Hara

ほかげのHaraのレビュー・感想・評価

ほかげ(2023年製作の映画)
4.2
先日観た「ゴジラ-1.0」の戦後は復興に向けての明るい戦後だったが、これはマジで暗い、辛い戦後。

映画としてのジャンルが違う為どちらがいいとかはないし、比べるべきものじゃないがこれがほんとの戦後だったんだろうな。

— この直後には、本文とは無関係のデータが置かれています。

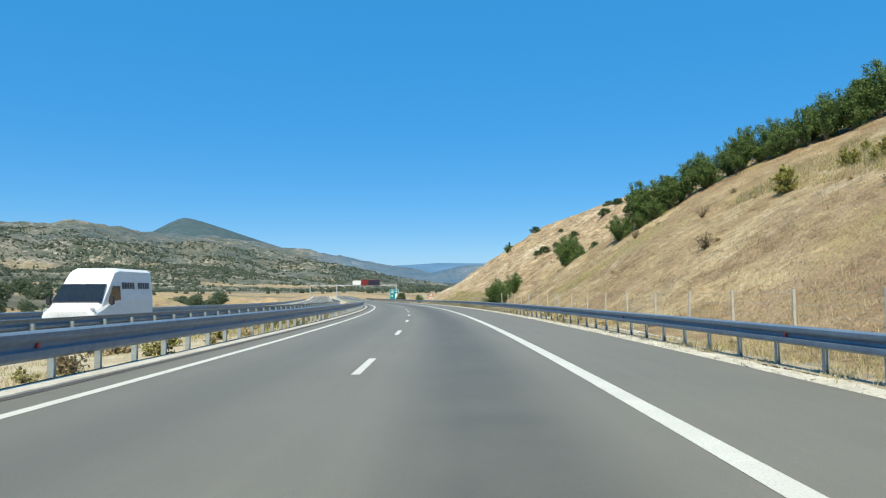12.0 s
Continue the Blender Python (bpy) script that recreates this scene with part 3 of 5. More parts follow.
def guard_rail(u, side, z0, z1, first, last, near0, spacing, label, red_at, post_top=0.0, turned_from=1e9):
    """A run of rail at u; side +1: the beam bulges to the right, -1: to the left. From turned_from on, the posts' open side faces the traffic."""
    rail = thing("guard_rail", at(first, u, CROSS * u), label, "guard rail", "motorway guard rails")
    prof = w_profile(z0, z1)
    k = len(prof)
    for a in np.arange(first, last, 16.0):
        st = np.arange(a, min(a + 16, last) + 0.1, 4.0)
        verts, faces = [], []
        for s in st:
            for d, z in prof:
                verts.append(P(s, u + side * d, z + CROSS * u))
            for d, z in prof:
                verts.append(P(s, u + side * (d - 0.006), z + CROSS * u))
        for i in range(len(st) - 1):
            for j in range(k - 1):
                q = i * 2 * k + j
                faces.append((q, q + 1, q + 2 * k + 1, q + 2 * k))
                q += k
                faces.append((q + 2 * k, q + 2 * k + 1, q + 1, q))
            for q, r in ((0, k), (k - 1, 2 * k - 1)):
                o = i * 2 * k
                faces.append((o + q, o + q + 2 * k, o + r + 2 * k, o + r))
        adopt(mesh_object("beam", verts, faces, M_STEEL), rail)
    me = make_post((post_top or z1 - 0.06) + 0.2, 0.064 if u > 0 else 0.11)
    n_near, rest = 0, []
    for i in range(int((last - first) / spacing)):
        s = first + i * spacing
        lean = 0.8 * math.sin(i * 2.7)
        m = at(s, u - side * 0.075, CROSS * u - 0.2, lean + (180 if s > turned_from else 0))
        if near0 <= s and n_near < 280:
            ob = new("post", me)
            ob.matrix_world = m
            adopt(ob, rail)
            n_near += 1
        else:
            rest.append(m)
    src = [v.co.copy() for v in me.vertices]
    verts, faces = [], []
    for m in rest:
        b = len(verts)
        verts += [m @ v for v in src]
        faces += [tuple(b + i for i in p.vertices) for p in me.polygons]
    if rest:
        tagged(adopt(mesh_object("distant_post", verts, faces, M_POST), rail), kind="stuff")
    bm = bmesh.new()
    box(bm, (0.02, 0.09, 0.085), bevel=0.006)
    red = bpy.data.meshes.new("reflector")
    bm.to_mesh(red)
    bm.free()
    red.materials.append(M_RED)
    for s in red_at:
        ob = new("reflector", red)
        ob.matrix_world = at(s, u + side * 0.035, CROSS * u + (z0 + z1) / 2)
        adopt(ob, rail)
    return rail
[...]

夫、子どもを亡くし抜け殻の様に身体を売り、そして病気に、おそらく性病になってしまう趣里。
家族を無くし盗む事で生きている坊や。
戦争での悲惨な体験で精神が崩壊してしまった元教師。
そして戦場での上官の不条理な命令を許せず復讐する事に縋る森山未來。

みんな役名もない、力も権力もない普通の人たち。
戦争によって人生を失ってしまった人たち。
終盤で出て来た廃墟に溜まっていた復員兵達もそう。

みんなそんな人生じゃなかったはず。

だけどラスト、闇市で逞しく生きて行く人たち。
そこで趣里の言い付けを守り盗む事も危ない事も止め必死に働こうとする坊や。
何回も放り投げられながらもお皿を洗おうとする坊や。
そしてその仕事で貰った一杯のうどん、くしゃくしゃのお札。

「これで病気治る?」

趣里の為に買おうとした暖かい食事と女性ものの服。
坊やは市井の人混みに消えてしまったが灯りの刺すラスト。

趣里の影の中での目力、坊やの真っ直ぐな眼差し。

ほかげ。

坊やの灯りが3人の影をより鮮明にしていた様な気がする。

辛い、暗い映画だが観て良かったと思う映画だった。